Read Date: April 2025
Summary in 3 sentences
This book by Amie McNee outlines reasons why you should create, and why the world wants to see your creations. It works through various limiting beliefs about “real artists” through Amie’s distinct vulnerability.
How I discovered it
Amie McNee’s Substack
Who should read it?
Anyone struggling with self-confidence who wants to create art
How it changed me
Behavior, ideas, perspectives, emotional shifts
- Art is not toaster: there is no limit, no maximum. You only need one toaster but you can have all the art and still want more
- Art is inherently generous.
- Optimal TimeManagement is much less than your all out effort.
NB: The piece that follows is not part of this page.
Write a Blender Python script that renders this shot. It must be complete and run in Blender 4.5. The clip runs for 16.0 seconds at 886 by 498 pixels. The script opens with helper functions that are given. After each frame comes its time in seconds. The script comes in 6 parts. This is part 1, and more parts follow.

Anything less than your minimum is procrastination, anything at your max is burnout. Relates to Minimum and Maximum Creative Time
- “80% perfect” rule for finishing a thing, which I wrote about in Ask CYOO Moving through Perfectionism
- Get lazy, give up, half-ass the end
- Art is required to suck. Understand it and grow familiar with this feeling of failure, rather than seeing it as a thread
- patience is key to being a happy creative. Process over results. There is no bad or failed artist, only an impatient artist.
Top 3 quotes
We translate avoidance of the art as a sign that we are not enough. This is a mistranslation that ruins lives and robs the world of art. resistance
Being an artist requires coming home to yourself every time you create.